A Designer-Geographer Duo Makes The Invisible Visible With New Visual Atlas

Posted inDesign News

While the devastating and mounting effects of climate change are writ large throughout our planet, it’s still tricky to fully comprehend the enormity of global warming and what civilization is up against. Shocking stats and figures can be compelling, but they can often feel too abstract to grasp. 

That’s why longtime collaborators James Cheshire and Oliver Uberti (a geographer and a designer, respectively) have teamed up to bring us Atlas of the Invisible.

The award-winning new book released earlier this month provides a critical portrait of hidden patterns in human society, all visualized through data. Cheshire and Uberti use expert visual storytelling to turn unwieldy data sets into powerful and beautiful images, revealing hard truths about gentrification, illegal fishing, retreating glaciers, global happiness levels, undersea cables and cell towers, trends in geopolitics, and so much more.

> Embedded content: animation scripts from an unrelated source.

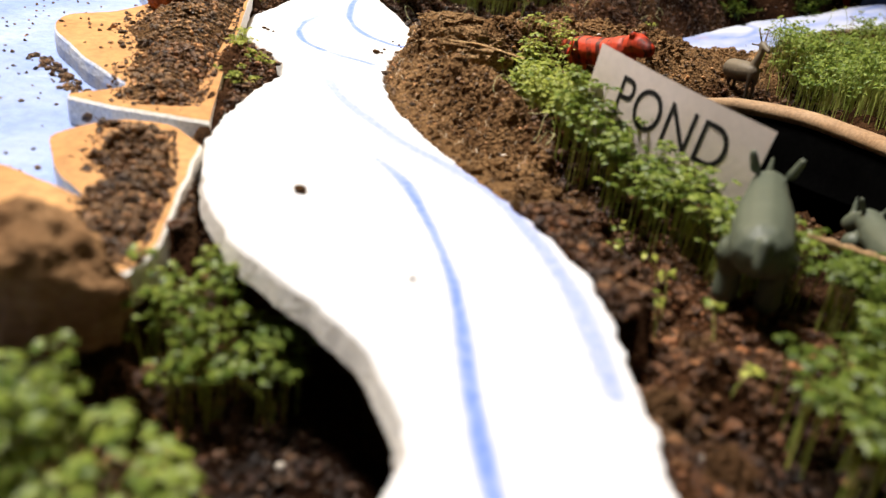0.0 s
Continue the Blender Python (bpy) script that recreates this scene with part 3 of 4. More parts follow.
def cress(name, x, y, height, label, seed, leaf_mat=None, spread=0.15, lean=0.006, size=1.0):
    """A patch of cress, all seedlings joined."""
    rng = np.random.default_rng(seed)
    kinds = [seedling_shape(rng, 0.036, rng.uniform(0, lean)) for _ in range(24)]
    z = rough_z(x, y)
    V, F, M, base = [], [], [], 0
    pick = rng.integers(0, len(kinds), len(x))
    for k, (v, f, m) in enumerate(kinds):
        idx = np.nonzero(pick == k)[0]
        n = len(idx)
        if not n:
            continue
        a = rng.uniform(0, 6.283, n)
        c, s = np.cos(a)[:, None], np.sin(a)[:, None]
        tall = height[idx] / 0.036 * rng.uniform(1 - spread, 1 + spread, n)
        wide = size * rng.uniform(0.85, 1.25, n)
        px, py = v[None, :, 0] * wide[:, None], v[None, :, 1] * wide[:, None]
        # heads keep their own size while the stem stretches
        pz = np.minimum(v[None, :, 2], 0.036) * tall[:, None] + np.maximum(v[None, :, 2] - 0.036, 0)
        q = np.stack([px * c - py * s + x[idx][:, None], px * s + py * c + y[idx][:, None], pz + z[idx][:, None] - 0.001], -1)
        V.append(q.reshape(-1, 3))
        F.append((f[None] + (base + np.arange(n) * len(v))[:, None, None]).reshape(-1, 3))
        M.append(np.tile(m, n))
        base += n * len(v)
    me = mesh_from(name, np.vstack(V), np.vstack(F), False)
    me.materials.append(STEM)
    me.materials.append(leaf_mat or LEAF)
    me.polygons.foreach_set("material_index", np.concatenate(M).astype(np.int32))
    return tagged(part(name, me, None), label, "cress", kind="stuff")


def scatter(rng, n, x0, x1, y0, y1, test):
    x, y = rng.uniform(x0, x1, n), rng.uniform(y0, y1, n)
    k = test(x, y)
    return x[k], y[k]


def terrace(x, y):
    return -0.505 * (x - 0.09) + 0.863 * (y - 0.77), 0.863 * (x - 0.09) + 0.505 * (y - 0.77)


def far_field(x, y):
    n, s = terrace(x, y)
    edge = np.interp(s, [-0.3, -0.05, 0.02, 0.09, 0.13, 0.18, 0.22, 0.25, 0.31, 0.37, 0.44], [0.05, 0.08, 0.074, 0.078, 0.130, 0.158, 0.148, 0.138, 0.112, 0.097, 0.08])
    back = np.interp(x, [-0.3, -0.12, 0.02, 0.1, 0.25, 0.45, 0.6], [1.16, 1.24, 1.22, 1.18, 1.14, 1.12, 1.05])
    lion = (np.abs(x + 0.008) < 0.024) & (y < 0.785)
    loose = 0.032 * fbm(x * 40, y * 40, 0.03, 1)
    return ~lion & (np.hypot(x - 0.205, y - 1.045) > 0.006) & (n > edge + 0.012 * fbm(x, y, 0.03, 2) + loose) & (y < back) & (s < 0.43) & (x > -0.13 + 0.02 * fbm(x, y, 0.04, 2)) & free_of_foam(x, y) & ((x > -0.04) | (y > 0.80))


def right_field(x, y):
    a = 0.863 * (x - 0.38) + 0.505 * (y - 0.64)
    b = -0.505 * (x - 0.38) + 0.863 * (y - 0.64)
    front = np.interp(b, [-0.3, 0.0, 0.054, 0.075, 0.085, 0.10, 0.115, 0.123, 0.148, 0.165, 0.2, 0.25], [-0.06, -0.055, -0.05, -0.04, -0.01, 0.04, 0.10, 0.16, 0.225, 0.30, 0.37, 0.39])
    p = np.hypot((x - POND_X) / (POND_A + 0.012), (y - POND_Y) / (POND_B + 0.012))
    return (a > front + 0.03 * fbm(x, y, 0.03, 2) + 0.05 * fbm(x * 40, y * 40, 0.03, 1)) & (p > 1) & free_of_foam(x, y, 0.012) & (b < np.interp(a, [0.1, 0.2, 0.27, 0.33, 0.38, 0.5], [0.13, 0.155, 0.155, 0.135, 0.105, 0.09]) + 0.02 * fbm(x, y, 0.02, 2)) & (x < np.where(y > 0.77, 0.627 + 0.95 * (y - 0.783), 0.63) + 0.03 * fbm(x, y, 0.03, 2)) & (np.hypot((x - 0.565) / 0.035, (y - 0.868) / 0.03) + 0.8 * fbm(x, y, 0.02, 2) > 0.75)


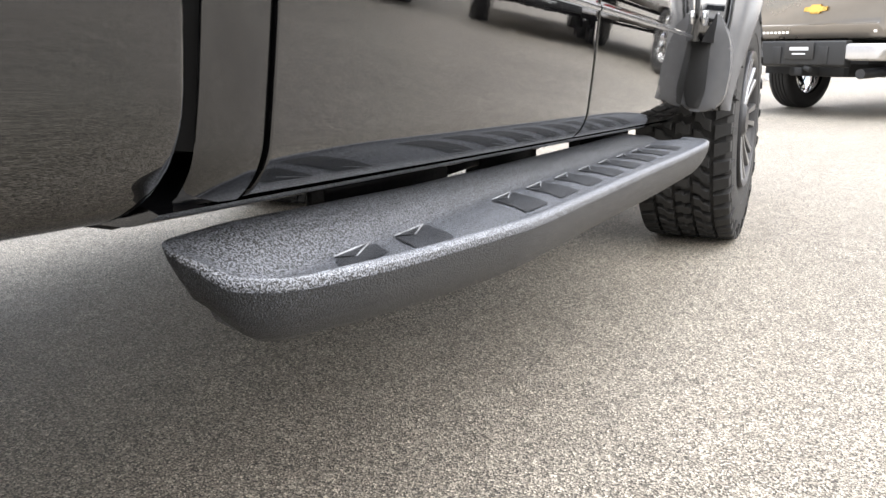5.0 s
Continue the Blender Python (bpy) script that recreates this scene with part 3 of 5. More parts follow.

Atlas of the Invisible ultimately redefines what an atlas can be. Atlases, as we’ve previously known them, have presented limited depictions of just what we could already see, like roads, rivers, or mountains. But Cheshire and Uberti mined deeper, seeing not only an opportunity but an imperative to make visible the invisible realities that bear so much weight in our existence.

Taking a long hard look at the state of the world can be a daunting concept, but it’s one we must confront. Atlas of the Invisible is an invaluable resource in that process, and it represents a critical new way of seeing and understanding.